1. Suppose a single SM is comprised of 2 thread blocks each of which are divided into 12 warps. How many threads are handled by the SM?

2. How would doubling the number of processors an SM is able to handle effect the overall performance of a GPU?

3. What are some ways a warp scheduler can determine the next instruction for execution?

4. Can a thread block be distributed across multiple SM's?

5. How do GPU's handle multithreading differently from CPU's?

6. What are some ways GPU hardware has increased performance over the last several years?

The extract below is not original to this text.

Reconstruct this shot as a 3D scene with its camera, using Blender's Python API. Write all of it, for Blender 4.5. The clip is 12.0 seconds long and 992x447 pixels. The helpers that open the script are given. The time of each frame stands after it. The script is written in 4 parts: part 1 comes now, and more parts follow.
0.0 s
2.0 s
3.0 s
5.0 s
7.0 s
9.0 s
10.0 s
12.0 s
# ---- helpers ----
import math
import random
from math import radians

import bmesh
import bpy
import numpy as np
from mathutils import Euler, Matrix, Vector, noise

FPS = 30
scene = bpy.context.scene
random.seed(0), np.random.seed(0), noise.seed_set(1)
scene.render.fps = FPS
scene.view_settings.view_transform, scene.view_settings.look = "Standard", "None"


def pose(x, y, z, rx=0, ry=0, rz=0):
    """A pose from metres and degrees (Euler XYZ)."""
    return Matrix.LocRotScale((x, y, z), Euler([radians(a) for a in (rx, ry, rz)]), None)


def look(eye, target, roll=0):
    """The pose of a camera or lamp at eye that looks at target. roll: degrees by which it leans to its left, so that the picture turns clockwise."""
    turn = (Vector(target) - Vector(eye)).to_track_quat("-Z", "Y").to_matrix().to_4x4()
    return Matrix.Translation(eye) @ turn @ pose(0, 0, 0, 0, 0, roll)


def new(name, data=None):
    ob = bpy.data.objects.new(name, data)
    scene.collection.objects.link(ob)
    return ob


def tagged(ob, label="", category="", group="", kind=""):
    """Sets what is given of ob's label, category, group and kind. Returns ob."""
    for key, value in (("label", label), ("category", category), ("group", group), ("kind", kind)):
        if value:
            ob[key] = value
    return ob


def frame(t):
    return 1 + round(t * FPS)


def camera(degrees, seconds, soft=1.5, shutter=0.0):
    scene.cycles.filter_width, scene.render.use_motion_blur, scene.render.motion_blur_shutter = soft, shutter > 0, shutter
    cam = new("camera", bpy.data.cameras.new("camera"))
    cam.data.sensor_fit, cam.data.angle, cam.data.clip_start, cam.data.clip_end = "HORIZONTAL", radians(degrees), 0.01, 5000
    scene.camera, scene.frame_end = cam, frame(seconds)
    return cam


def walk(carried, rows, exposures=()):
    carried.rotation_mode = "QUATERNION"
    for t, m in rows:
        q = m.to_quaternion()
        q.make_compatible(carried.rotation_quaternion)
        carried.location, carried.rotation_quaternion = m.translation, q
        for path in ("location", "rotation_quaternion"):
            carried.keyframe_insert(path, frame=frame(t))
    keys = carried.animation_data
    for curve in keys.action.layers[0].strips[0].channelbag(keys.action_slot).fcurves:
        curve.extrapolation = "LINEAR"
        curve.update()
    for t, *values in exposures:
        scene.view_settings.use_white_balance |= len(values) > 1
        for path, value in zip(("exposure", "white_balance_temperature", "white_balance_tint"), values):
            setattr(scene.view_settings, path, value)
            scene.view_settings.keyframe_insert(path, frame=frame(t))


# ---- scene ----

7. What was the major achievement from hardware vendors near the turn of the 21st century that allowed for more realistic 3D rendering and help legitimize the GPU as an execution platform for software outside graphical applications?

8. Given that OpenCL prefers runtime compilation to take advantage of the latest hardware of a system, can an OpenCL application guarantee peak performance?

9. How is it easier to write software that interfaces with the GPU than it was in the early 1990's?

10. What are some of the advantages of dynamic parallelism and what are the tradeoffs?